Starting at the first line of the data, print each line verbatim up to and including the line bearing "scene.render.fps = FPS", omitting pictures.

____________

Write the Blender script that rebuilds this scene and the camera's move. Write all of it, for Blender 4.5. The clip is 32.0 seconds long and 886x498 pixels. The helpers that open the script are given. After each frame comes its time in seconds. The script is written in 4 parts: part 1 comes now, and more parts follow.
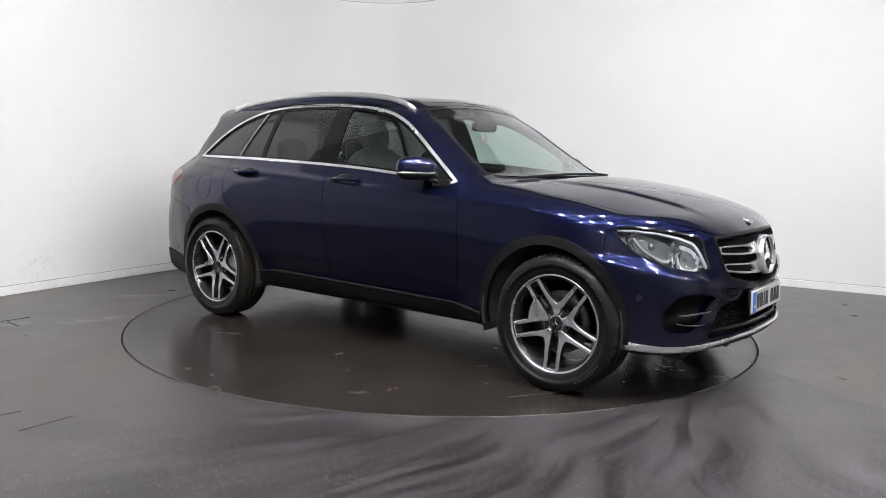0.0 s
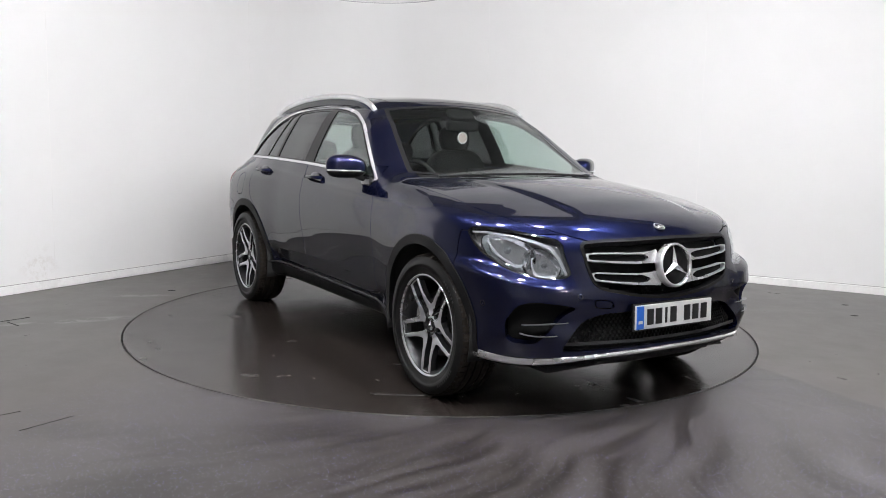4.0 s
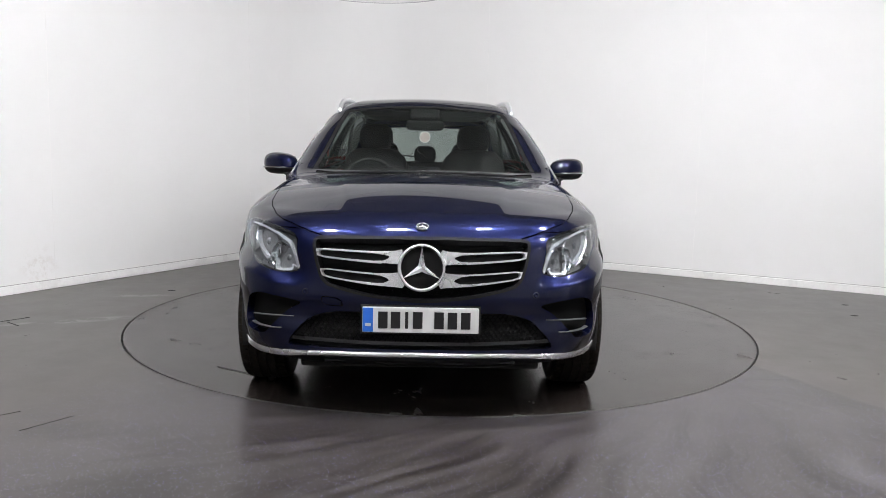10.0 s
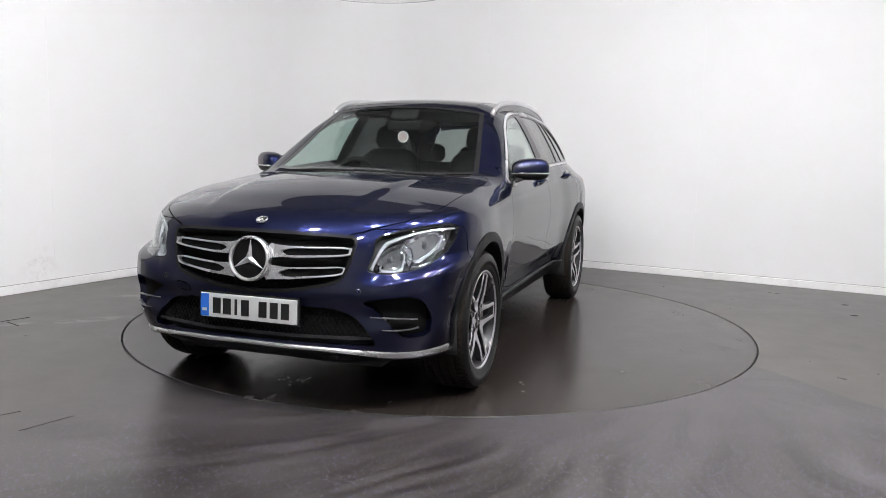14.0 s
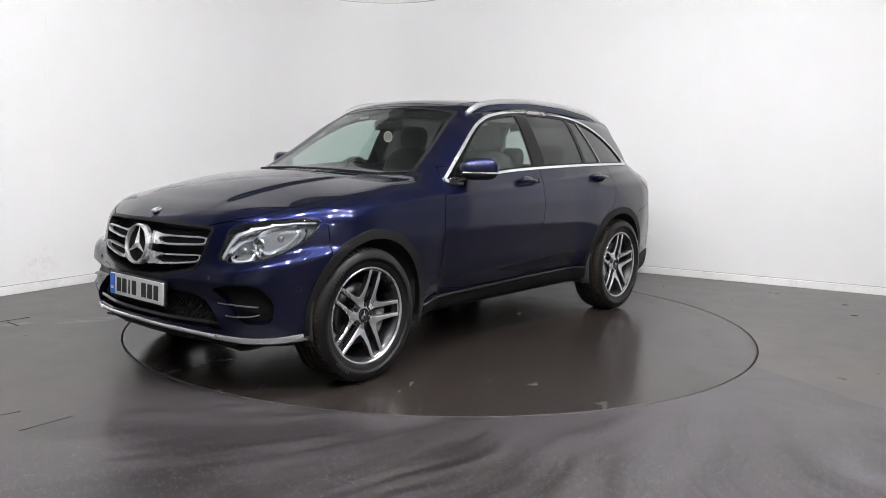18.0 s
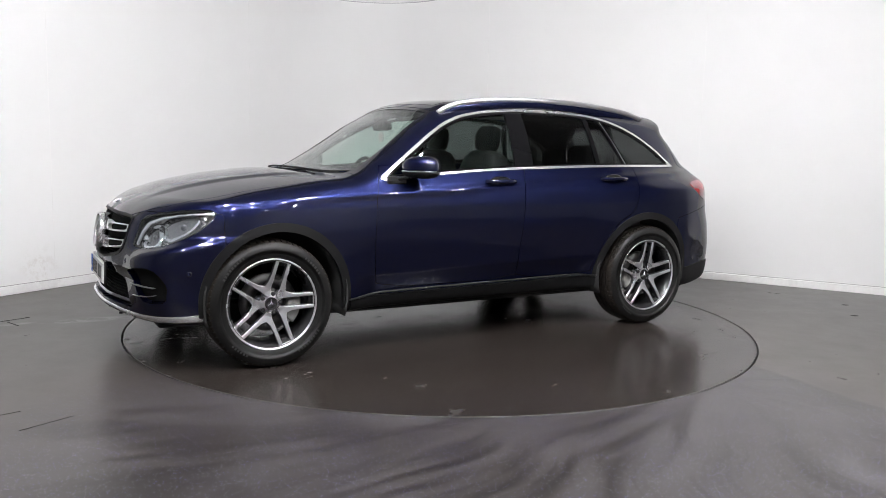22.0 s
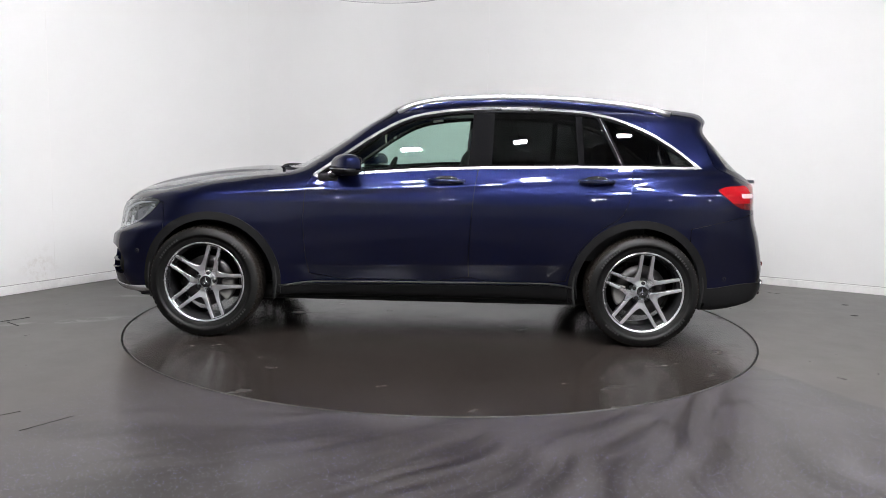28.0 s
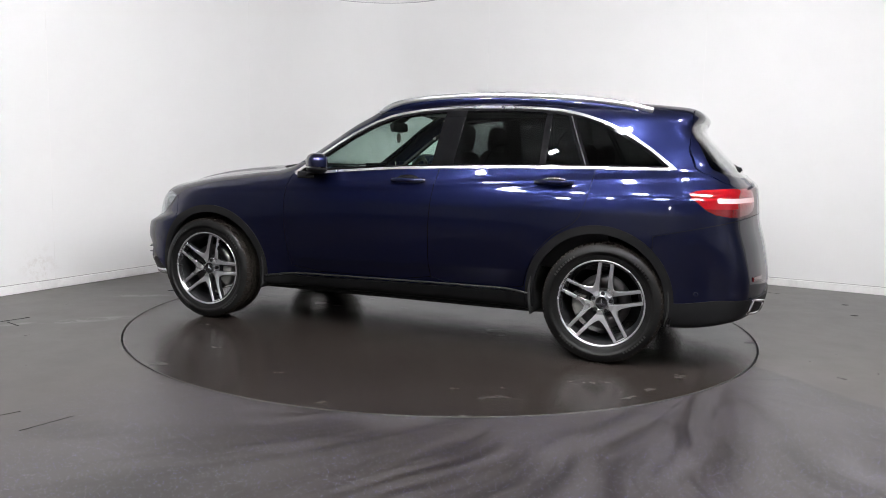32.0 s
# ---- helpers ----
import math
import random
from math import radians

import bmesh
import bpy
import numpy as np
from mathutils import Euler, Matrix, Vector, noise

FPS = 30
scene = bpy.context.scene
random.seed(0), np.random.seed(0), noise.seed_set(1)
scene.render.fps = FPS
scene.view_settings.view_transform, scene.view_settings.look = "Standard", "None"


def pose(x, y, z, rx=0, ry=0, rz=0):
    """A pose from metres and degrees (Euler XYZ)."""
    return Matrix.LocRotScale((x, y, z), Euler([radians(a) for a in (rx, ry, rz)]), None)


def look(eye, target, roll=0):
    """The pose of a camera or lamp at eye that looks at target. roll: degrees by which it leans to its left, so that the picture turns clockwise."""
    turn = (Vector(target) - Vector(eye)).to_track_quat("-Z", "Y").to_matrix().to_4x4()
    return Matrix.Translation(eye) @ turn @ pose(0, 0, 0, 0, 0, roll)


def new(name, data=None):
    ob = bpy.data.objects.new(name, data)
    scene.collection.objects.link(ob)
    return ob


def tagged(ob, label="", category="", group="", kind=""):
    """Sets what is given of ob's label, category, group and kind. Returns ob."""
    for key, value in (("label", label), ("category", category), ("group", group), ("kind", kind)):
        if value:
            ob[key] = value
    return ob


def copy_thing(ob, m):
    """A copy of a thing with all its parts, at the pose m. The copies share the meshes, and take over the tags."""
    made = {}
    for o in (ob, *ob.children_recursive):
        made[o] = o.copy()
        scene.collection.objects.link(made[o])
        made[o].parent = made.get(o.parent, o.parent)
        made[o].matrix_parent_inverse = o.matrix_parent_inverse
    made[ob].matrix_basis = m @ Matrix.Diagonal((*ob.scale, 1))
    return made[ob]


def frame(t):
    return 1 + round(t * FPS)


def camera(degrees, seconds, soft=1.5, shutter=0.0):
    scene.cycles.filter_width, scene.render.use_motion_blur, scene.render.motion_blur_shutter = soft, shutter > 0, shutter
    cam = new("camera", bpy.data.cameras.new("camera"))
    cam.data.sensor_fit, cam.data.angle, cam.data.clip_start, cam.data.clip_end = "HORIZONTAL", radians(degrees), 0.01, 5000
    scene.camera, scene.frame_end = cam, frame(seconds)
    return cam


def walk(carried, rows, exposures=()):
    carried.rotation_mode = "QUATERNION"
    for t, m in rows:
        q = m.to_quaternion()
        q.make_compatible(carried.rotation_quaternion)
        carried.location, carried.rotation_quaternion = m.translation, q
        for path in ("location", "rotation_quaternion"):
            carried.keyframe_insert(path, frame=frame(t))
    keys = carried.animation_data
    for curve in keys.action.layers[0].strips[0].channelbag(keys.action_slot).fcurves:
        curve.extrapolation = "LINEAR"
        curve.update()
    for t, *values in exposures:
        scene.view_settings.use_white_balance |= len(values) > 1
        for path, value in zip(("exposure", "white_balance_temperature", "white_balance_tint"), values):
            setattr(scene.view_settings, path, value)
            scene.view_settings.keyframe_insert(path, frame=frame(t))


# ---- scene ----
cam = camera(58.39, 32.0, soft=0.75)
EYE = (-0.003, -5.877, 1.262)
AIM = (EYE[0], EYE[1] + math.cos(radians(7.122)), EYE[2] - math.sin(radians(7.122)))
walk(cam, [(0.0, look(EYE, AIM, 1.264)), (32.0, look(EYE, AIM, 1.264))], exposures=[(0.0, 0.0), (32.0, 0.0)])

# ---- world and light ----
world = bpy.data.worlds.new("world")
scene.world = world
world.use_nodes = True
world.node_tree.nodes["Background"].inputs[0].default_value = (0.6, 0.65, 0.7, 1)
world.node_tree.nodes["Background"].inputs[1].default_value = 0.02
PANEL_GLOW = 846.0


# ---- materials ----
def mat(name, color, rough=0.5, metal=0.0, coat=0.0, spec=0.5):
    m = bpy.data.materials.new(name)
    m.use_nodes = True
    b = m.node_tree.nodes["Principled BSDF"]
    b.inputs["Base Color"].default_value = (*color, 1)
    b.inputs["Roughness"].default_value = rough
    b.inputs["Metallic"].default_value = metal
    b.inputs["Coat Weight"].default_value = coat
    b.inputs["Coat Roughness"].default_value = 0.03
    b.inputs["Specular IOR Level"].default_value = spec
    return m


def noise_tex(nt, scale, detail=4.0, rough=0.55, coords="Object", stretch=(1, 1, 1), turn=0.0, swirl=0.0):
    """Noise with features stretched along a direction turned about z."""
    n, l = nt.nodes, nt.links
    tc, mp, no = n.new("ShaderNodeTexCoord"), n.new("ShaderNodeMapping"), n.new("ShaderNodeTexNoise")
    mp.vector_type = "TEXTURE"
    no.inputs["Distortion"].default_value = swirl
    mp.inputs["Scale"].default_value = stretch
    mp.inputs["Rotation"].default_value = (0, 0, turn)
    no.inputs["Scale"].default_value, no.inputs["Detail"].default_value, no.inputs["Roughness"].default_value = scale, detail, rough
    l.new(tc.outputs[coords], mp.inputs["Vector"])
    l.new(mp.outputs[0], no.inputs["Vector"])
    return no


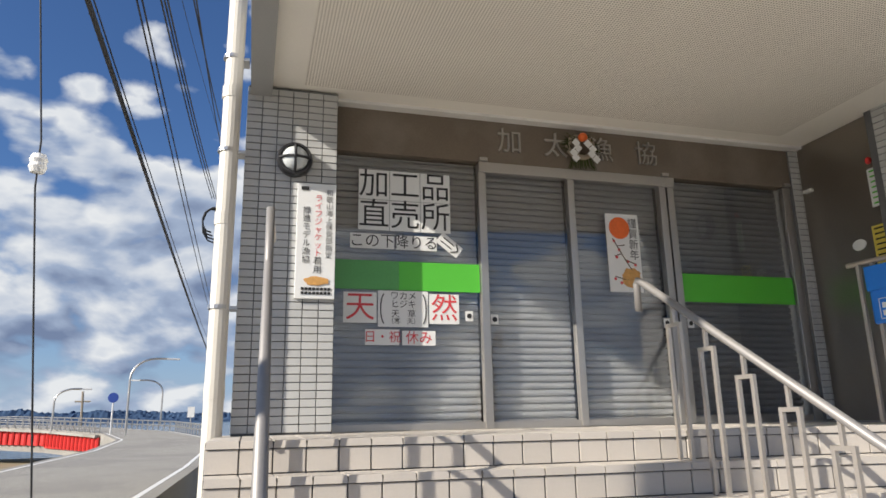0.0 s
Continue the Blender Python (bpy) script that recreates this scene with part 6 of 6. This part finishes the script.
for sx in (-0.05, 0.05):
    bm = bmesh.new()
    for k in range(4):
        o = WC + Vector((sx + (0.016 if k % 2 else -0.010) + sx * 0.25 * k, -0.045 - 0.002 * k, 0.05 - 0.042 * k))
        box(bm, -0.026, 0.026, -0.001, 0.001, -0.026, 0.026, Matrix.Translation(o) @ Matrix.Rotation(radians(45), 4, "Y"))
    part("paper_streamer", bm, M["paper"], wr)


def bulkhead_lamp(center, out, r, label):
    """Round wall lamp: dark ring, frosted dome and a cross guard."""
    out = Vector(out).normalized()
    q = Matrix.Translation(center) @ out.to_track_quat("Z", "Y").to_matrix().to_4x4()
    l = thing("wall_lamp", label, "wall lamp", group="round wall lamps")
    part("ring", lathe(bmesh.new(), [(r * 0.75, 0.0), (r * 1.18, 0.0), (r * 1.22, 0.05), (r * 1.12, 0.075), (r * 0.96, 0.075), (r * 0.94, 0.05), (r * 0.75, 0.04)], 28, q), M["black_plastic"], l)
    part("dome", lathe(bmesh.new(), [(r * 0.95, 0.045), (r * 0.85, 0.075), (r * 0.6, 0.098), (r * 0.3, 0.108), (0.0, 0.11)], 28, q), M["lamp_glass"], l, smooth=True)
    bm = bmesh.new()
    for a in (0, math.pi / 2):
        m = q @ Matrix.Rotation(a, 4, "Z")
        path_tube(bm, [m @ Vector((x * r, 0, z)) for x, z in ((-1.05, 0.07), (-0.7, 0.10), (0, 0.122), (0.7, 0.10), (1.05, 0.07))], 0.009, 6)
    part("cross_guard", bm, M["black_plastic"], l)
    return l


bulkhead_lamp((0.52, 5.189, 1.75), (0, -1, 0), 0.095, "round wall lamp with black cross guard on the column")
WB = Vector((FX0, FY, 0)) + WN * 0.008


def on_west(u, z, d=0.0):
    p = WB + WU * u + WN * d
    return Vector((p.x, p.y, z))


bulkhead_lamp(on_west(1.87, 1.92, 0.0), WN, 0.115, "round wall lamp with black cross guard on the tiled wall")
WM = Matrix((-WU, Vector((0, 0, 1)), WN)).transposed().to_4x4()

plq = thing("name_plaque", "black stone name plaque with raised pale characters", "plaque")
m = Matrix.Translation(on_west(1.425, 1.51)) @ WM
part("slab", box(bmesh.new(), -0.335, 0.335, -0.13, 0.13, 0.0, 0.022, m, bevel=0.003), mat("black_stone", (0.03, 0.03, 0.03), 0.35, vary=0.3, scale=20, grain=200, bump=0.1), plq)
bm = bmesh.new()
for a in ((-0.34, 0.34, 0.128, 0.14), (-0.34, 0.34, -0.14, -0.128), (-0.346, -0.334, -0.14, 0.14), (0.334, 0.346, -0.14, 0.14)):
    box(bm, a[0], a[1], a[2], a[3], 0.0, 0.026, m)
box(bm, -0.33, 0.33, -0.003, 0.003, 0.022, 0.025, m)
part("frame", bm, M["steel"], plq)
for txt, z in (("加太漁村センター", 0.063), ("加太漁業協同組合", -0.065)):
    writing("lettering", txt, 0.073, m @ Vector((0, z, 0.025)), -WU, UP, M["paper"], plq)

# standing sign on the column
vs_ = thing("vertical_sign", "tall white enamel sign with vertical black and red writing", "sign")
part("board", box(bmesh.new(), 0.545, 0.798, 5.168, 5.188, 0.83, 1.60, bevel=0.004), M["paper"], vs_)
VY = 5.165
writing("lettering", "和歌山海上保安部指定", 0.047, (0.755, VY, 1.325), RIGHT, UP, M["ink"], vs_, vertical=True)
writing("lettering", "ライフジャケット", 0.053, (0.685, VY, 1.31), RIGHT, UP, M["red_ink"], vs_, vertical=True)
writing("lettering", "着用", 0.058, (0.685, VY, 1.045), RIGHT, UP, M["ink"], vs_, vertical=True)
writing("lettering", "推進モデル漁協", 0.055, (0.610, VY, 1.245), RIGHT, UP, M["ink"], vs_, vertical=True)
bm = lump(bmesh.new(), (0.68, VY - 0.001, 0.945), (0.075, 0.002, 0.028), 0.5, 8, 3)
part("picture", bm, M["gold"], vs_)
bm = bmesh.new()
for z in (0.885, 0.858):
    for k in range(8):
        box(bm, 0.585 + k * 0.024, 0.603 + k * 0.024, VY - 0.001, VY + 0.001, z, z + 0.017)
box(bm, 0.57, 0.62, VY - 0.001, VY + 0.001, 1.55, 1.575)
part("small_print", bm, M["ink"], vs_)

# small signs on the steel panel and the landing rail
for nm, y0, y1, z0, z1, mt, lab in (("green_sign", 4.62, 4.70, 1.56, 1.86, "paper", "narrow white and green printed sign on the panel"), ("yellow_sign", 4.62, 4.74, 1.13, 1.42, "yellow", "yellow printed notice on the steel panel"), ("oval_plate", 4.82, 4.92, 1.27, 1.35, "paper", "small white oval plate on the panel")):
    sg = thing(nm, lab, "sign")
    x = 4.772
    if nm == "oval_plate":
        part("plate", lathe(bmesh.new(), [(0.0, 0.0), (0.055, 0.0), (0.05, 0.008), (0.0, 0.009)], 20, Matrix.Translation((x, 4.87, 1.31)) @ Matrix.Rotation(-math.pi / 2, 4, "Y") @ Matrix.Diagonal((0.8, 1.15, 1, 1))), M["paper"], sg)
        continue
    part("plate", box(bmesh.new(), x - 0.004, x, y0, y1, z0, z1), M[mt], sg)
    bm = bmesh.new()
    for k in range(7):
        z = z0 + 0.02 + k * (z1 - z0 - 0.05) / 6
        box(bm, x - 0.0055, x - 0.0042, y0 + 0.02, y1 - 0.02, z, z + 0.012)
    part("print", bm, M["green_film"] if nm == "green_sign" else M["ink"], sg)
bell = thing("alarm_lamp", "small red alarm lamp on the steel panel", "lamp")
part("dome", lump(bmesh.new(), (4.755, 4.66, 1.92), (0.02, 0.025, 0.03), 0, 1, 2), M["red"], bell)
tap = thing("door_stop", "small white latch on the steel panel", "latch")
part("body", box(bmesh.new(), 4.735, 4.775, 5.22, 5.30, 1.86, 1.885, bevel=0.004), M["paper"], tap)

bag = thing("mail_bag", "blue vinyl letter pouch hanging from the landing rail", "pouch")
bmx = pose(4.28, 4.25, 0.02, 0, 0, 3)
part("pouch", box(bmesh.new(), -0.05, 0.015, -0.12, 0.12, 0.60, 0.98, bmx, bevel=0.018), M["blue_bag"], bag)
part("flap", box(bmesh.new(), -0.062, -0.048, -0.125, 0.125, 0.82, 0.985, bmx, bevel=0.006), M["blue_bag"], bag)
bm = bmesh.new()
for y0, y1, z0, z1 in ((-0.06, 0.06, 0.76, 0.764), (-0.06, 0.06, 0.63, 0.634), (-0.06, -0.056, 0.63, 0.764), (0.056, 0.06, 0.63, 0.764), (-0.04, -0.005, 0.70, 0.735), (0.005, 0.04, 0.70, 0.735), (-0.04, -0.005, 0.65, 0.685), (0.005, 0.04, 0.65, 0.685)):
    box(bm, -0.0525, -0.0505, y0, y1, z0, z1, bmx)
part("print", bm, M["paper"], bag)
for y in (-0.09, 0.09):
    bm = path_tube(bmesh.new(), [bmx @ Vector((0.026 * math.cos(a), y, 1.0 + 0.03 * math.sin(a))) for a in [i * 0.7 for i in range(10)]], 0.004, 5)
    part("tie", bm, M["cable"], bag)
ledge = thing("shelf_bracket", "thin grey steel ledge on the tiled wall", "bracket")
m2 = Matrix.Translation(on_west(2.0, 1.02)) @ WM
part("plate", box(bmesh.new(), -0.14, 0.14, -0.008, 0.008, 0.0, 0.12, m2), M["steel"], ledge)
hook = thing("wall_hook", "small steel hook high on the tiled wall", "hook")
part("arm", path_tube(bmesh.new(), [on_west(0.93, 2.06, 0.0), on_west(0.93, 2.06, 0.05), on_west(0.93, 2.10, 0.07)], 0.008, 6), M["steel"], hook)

____________

◆ EXPECTED OUTPUT ◆
Write the Blender script that rebuilds this scene and the camera's move. Write all of it, for Blender 4.5. The clip is 32.0 seconds long and 886x498 pixels. The helpers that open the script are given. After each frame comes its time in seconds. The script is written in 4 parts: part 1 comes now, and more parts follow.
0.0 s
4.0 s
10.0 s
14.0 s
18.0 s
22.0 s
28.0 s
32.0 s
# ---- helpers ----
import math
import random
from math import radians

import bmesh
import bpy
import numpy as np
from mathutils import Euler, Matrix, Vector, noise

FPS = 30
scene = bpy.context.scene
random.seed(0), np.random.seed(0), noise.seed_set(1)
scene.render.fps = FPS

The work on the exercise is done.